No portion of any lot or merged lot or parcel of land which is the subject of a minor subdivision may be the subject of any application for a successive minor subdivision for the same lot, merged lot, or parcel within five years of the resolution grating a minor subdivision on any portion of such lot, merged lot, or parcel. If any further subdivision occurs within the five years of the resolution for the same lot, merged lot, or parcel, such application with be defined as a major subdivision.
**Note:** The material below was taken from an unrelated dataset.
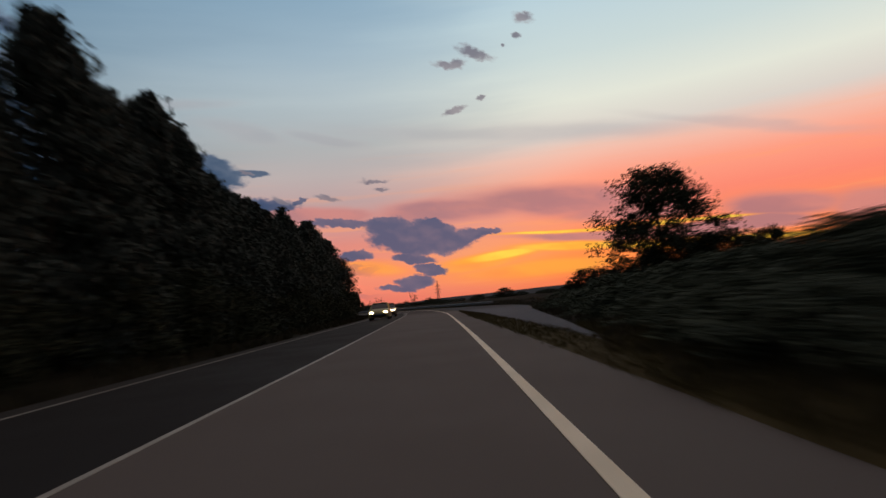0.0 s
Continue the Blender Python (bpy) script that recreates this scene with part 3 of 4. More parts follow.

[Added 3-27-2008 by Ord. No. 4-2007]
A. 
Final approval of a major subdivision shall expire 95 days from the date of signing of the plat unless within such period that plat shall have been duly filed by the applicant with the county recording officer. The approving authority may for good cause shown extend the period of recording for an additional period not to exceed 190 days from the date of signing of the plat.
B. 
Final approval of a major subdivision shall be evidenced by affixing to the plat the signature of the chairman and secretary of the approving authority, or a copy of the certificate of the secretary of the approving authority indicating that the approving authority failed to reach a decision on the subdivision application within the prescribed time. The signatures of the chairman and secretary of the approving authority shall not be affixed until the applicant has posted the guarantees required pursuant to § 144-76 of this chapter.
A. 
If before final approval has been granted, any person transfers or sells or agrees to transfer to sell, except pursuant to an agreement expressly conditioned on final subdivision approval, as owner or agent, any land which forms a part of a subdivision for which Township approval is required by this chapter, such person shall be subject to a penalty not to exceed $1,000 and each lot disposition so made may be deemed a separate violation.
B. 
In addition to the foregoing, the Township may institute and maintain a civil action:
(1) 
For injunctive relief; and
(2) 
To set aside and invalidate any conveyance made pursuant to such contract of sale if a certificate of compliance has not been issued in accordance with § 144-66, Certificates showing approval, of this chapter.
A. 
The prospective purchaser, prospective mortgagee, or any other person interested in any land which forms part of a subdivision, or which formed part of such subdivision three years preceding August 1, 1976, may apply in writing to the Township Clerk for the issuance of a certificate certifying whether or not such subdivision has been approved by the Planning Board. Such application shall contain a diagram showing the location and dimension of land to be covered by the certificate and the name of the owner thereof.
B. 
The Township Clerk shall make and issue such certificates within 15 days after the receipt of such written application and the fees therefor. Said officer shall keep a duplicate copy of each certificate, consecutively numbered, including a statement of the fee charged, in a binder as a permanent record of his or her office.
C. 
Each such certificate shall be designated a "certificate as to approval of subdivision of land" and shall certify:
(1) 
That there exists in the Township of Mullica a duly established Planning Board and that there is an ordinance controlling subdivision of land adopted under the authority of the Municipal Land Use Law of 1975, c. 291.[1]
[1]
Editor's Note: See N.J.S.A. 40:55D-1 et seq.
(2) 
Whether the subdivision, as it relates to the land shown in said application, has been approved by the Planning Board, and if so, the date of such approval and any extensions and terms thereof, showing that subdivision of which the lands are a part is a validly existing subdivision.
D. 
The Township Clerk shall be entitled to demand and receive for such certificate issued by him or her a reasonable fee not in excess for those provided in N.J.S.A. 54:5-14 and 15. The fees so collected by the Township Clerk shall be paid by him or her to the Township.
If two or more lots or combinations of lots or portions of lots with contiguous frontage under single ownership, are of record at the time of passage or amendment of this chapter, and if all or part of the lots do not meet the requirements for lot width and areas as established by this chapter, the lands involved shall be considered to be an undivided parcel for the purpose of this chapter.